WORK REQUIRED: Copy every line of the material below word for word.

INFORMATION SUPPLIED:
═══
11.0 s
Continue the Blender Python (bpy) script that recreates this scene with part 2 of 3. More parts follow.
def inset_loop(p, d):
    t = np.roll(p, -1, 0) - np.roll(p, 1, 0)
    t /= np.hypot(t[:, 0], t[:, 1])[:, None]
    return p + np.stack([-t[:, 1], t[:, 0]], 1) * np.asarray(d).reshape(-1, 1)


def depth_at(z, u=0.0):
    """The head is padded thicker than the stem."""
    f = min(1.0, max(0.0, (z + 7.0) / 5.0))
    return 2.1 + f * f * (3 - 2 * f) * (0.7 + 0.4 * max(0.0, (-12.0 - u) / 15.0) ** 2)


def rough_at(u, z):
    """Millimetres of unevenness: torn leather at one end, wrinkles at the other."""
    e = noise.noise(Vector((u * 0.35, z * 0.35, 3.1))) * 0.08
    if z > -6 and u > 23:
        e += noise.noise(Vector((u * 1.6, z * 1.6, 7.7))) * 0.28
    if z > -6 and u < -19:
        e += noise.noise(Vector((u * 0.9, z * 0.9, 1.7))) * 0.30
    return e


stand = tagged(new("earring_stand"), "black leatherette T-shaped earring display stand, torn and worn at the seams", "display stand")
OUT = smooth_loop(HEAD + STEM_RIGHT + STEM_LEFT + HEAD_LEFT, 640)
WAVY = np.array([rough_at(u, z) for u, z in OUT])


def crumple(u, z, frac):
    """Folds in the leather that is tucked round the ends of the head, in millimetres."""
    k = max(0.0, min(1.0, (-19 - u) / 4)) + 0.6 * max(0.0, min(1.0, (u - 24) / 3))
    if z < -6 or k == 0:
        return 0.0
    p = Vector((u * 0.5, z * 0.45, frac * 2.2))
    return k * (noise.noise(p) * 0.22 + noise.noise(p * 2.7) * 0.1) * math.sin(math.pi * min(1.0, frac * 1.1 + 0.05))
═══
RESPONSE TO THIS EXERCISE:
11.0 s
Continue the Blender Python (bpy) script that recreates this scene with part 2 of 3. More parts follow.
def inset_loop(p, d):
    t = np.roll(p, -1, 0) - np.roll(p, 1, 0)
    t /= np.hypot(t[:, 0], t[:, 1])[:, None]
    return p + np.stack([-t[:, 1], t[:, 0]], 1) * np.asarray(d).reshape(-1, 1)


def depth_at(z, u=0.0):
    """The head is padded thicker than the stem."""
    f = min(1.0, max(0.0, (z + 7.0) / 5.0))
    return 2.1 + f * f * (3 - 2 * f) * (0.7 + 0.4 * max(0.0, (-12.0 - u) / 15.0) ** 2)


def rough_at(u, z):
    """Millimetres of unevenness: torn leather at one end, wrinkles at the other."""
    e = noise.noise(Vector((u * 0.35, z * 0.35, 3.1))) * 0.08
    if z > -6 and u > 23:
        e += noise.noise(Vector((u * 1.6, z * 1.6, 7.7))) * 0.28
    if z > -6 and u < -19:
        e += noise.noise(Vector((u * 0.9, z * 0.9, 1.7))) * 0.30
    return e


stand = tagged(new("earring_stand"), "black leatherette T-shaped earring display stand, torn and worn at the seams", "display stand")
OUT = smooth_loop(HEAD + STEM_RIGHT + STEM_LEFT + HEAD_LEFT, 640)
WAVY = np.array([rough_at(u, z) for u, z in OUT])


def crumple(u, z, frac):
    """Folds in the leather that is tucked round the ends of the head, in millimetres."""
    k = max(0.0, min(1.0, (-19 - u) / 4)) + 0.6 * max(0.0, min(1.0, (u - 24) / 3))
    if z < -6 or k == 0:
        return 0.0
    p = Vector((u * 0.5, z * 0.45, frac * 2.2))
    return k * (noise.noise(p) * 0.22 + noise.noise(p * 2.7) * 0.1) * math.sin(math.pi * min(1.0, frac * 1.1 + 0.05))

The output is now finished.